— BEGIN Extracted records —

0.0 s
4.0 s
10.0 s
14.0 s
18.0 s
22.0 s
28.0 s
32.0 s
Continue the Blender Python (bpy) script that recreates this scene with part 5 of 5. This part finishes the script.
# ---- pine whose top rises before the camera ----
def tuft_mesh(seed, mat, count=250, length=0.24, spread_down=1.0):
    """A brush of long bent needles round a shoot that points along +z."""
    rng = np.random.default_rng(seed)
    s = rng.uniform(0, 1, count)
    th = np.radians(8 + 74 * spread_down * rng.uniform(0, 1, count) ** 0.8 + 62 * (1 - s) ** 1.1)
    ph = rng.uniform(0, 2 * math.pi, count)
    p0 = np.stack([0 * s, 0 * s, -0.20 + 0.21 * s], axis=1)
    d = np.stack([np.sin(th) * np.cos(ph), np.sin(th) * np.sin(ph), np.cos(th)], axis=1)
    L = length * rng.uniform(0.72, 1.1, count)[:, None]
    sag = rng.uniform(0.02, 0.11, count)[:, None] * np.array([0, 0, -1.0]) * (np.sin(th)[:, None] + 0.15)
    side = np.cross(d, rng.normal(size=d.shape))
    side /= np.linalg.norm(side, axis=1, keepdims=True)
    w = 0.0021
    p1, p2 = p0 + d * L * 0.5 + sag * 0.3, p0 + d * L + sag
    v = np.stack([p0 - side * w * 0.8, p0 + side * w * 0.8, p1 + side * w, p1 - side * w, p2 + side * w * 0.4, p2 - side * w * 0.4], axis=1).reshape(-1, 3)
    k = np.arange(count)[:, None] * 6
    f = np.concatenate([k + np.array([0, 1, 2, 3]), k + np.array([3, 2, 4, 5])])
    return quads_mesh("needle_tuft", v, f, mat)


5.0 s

— END Extracted records —

▶ _Exercise_: The records above should be repeated in full, exactly as given.

▶ _Completed exercise_:
0.0 s
4.0 s
10.0 s
14.0 s
18.0 s
22.0 s
28.0 s
32.0 s
Continue the Blender Python (bpy) script that recreates this scene with part 5 of 5. This part finishes the script.
# ---- pine whose top rises before the camera ----
def tuft_mesh(seed, mat, count=250, length=0.24, spread_down=1.0):
    """A brush of long bent needles round a shoot that points along +z."""
    rng = np.random.default_rng(seed)
    s = rng.uniform(0, 1, count)
    th = np.radians(8 + 74 * spread_down * rng.uniform(0, 1, count) ** 0.8 + 62 * (1 - s) ** 1.1)
    ph = rng.uniform(0, 2 * math.pi, count)
    p0 = np.stack([0 * s, 0 * s, -0.20 + 0.21 * s], axis=1)
    d = np.stack([np.sin(th) * np.cos(ph), np.sin(th) * np.sin(ph), np.cos(th)], axis=1)
    L = length * rng.uniform(0.72, 1.1, count)[:, None]
    sag = rng.uniform(0.02, 0.11, count)[:, None] * np.array([0, 0, -1.0]) * (np.sin(th)[:, None] + 0.15)
    side = np.cross(d, rng.normal(size=d.shape))
    side /= np.linalg.norm(side, axis=1, keepdims=True)
    w = 0.0021
    p1, p2 = p0 + d * L * 0.5 + sag * 0.3, p0 + d * L + sag
    v = np.stack([p0 - side * w * 0.8, p0 + side * w * 0.8, p1 + side * w, p1 - side * w, p2 + side * w * 0.4, p2 - side * w * 0.4], axis=1).reshape(-1, 3)
    k = np.arange(count)[:, None] * 6
    f = np.concatenate([k + np.array([0, 1, 2, 3]), k + np.array([3, 2, 4, 5])])
    return quads_mesh("needle_tuft", v, f, mat)


5.0 s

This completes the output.